Silence in universities won't make reconciliation easier

 
The cancellation and breaking up of talks believed to be critical of coup-makers in recent days have sent shock waves beyond the academic community here in Thailand.
 
This was yet another signal from the ruling National Council for Peace and Order (NCPO) that it will not tolerate any form of dissent - not even inside university walls. 
 
Perhaps this offers an insight into the junta's deep-rooted insecurity four months after the May 22 coup.
 
A few weeks after taking over, the junta began censoring media, especially broadcast media, instructing them not to interview academics. Now academics want to speak out inside the walls of institutions such as Thammasat and Chiang Mai universities, but they continue to be silenced. 
 
The NCPO's hardline stance reflects their fear of people's, particularly intellectuals', deliberation.
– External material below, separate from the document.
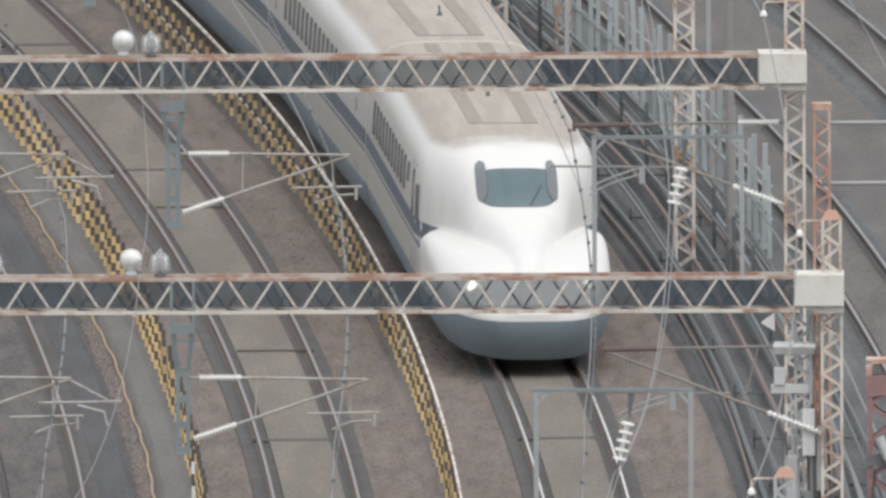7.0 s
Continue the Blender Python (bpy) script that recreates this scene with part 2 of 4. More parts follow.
def box(bm, lo, hi, mi=0):
    x0, y0, z0 = lo
    x1, y1, z1 = hi
    v = [bm.verts.new(p) for p in ((x0, y0, z0), (x1, y0, z0), (x1, y1, z0), (x0, y1, z0), (x0, y0, z1), (x1, y0, z1), (x1, y1, z1), (x0, y1, z1))]
    for f in ((3, 2, 1, 0), (4, 5, 6, 7), (0, 1, 5, 4), (1, 2, 6, 5), (2, 3, 7, 6), (3, 0, 4, 7)):
        bm.faces.new([v[i] for i in f]).material_index = mi


def bar(bm, a, b, w, h=None, mi=0):
    """A square bar from a to b."""
    a, b = Vector(a), Vector(b)
    h = h or w
    d = (b - a).normalized()
    up = Vector((0, 0, 1)) if abs(d.z) < 0.95 else Vector((0, 1, 0))
    s = d.cross(up).normalized() * (w / 2)
    u = s.cross(d).normalized() * (h / 2)
    v = [bm.verts.new(p + i * s + j * u) for p in (a, b) for i, j in ((-1, -1), (1, -1), (1, 1), (-1, 1))]
    for f in ((0, 1, 2, 3), (7, 6, 5, 4), (0, 4, 5, 1), (1, 5, 6, 2), (2, 6, 7, 3), (3, 7, 4, 0)):
        bm.faces.new([v[i] for i in f]).material_index = mi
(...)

The cancellation of talks - such as the one at Thammasat University's Rangsit Campus last Thursday where academics wanted to discuss the fall of dictatorships overseas - were done in the name of maintaining unity and order. 
 
In a letter written on behalf of the NCPO to the Thammasat administrator, Colonel Pallop Fuengfu, commander of the Second Field Artillery Regiment, said the talk on foreign dictatorships "might affect the solving of national problems and create a division and differing political attitudes again".
 
Sadly, the junta doesn't realise that forcing people to keep their mouths shut is the very recipe for creating social and political division. 
 
Instead of allowing some 150 students to gather inside a classroom in Thammasat, the NCPO has succeeded in gaining the attention of a much wider crowd both locally and internationally after some 60 academics from 16 universities wrote an open letter on Sunday condemning the crackdown. 
 
Yet, the junta was unperturbed and went ahead by getting a talk scheduled for tomorrow at Chiang Mai University cancelled because one of the invited speakers is believed to be against the coup. 
 
Though Prime Minister General Prayut Chan-o-cha insists nobody has been arrested in relation to these talks, the fact still remains that all four speakers at Thammasat University, including well-known historian Nidhi Eoseewong, and the three students who organised the forum had been "invited" for questioning. 
 
The chilling effect of facing questions posed by two soldiers is unmistakable.
 
Now, one should not mistake forced silence for national reconciliation. In fact, the junta is making its task of "restoring" democracy and creating national unity very doubtful by quieting differing voices. 
 
Perhaps, General Prayut fails to realise that he will look more like a dictator if he shuts down peaceful channels of dissent. 
 
Also, pro-democracy academics' mettle is being tested. It will soon be clear if they will allow their universities to be turned into the junta's playground where freedom of speech is replaced with unquestioning obedience. 
 
While it may be difficult to change this state of affairs, it is not too late to defend freedom inside university walls.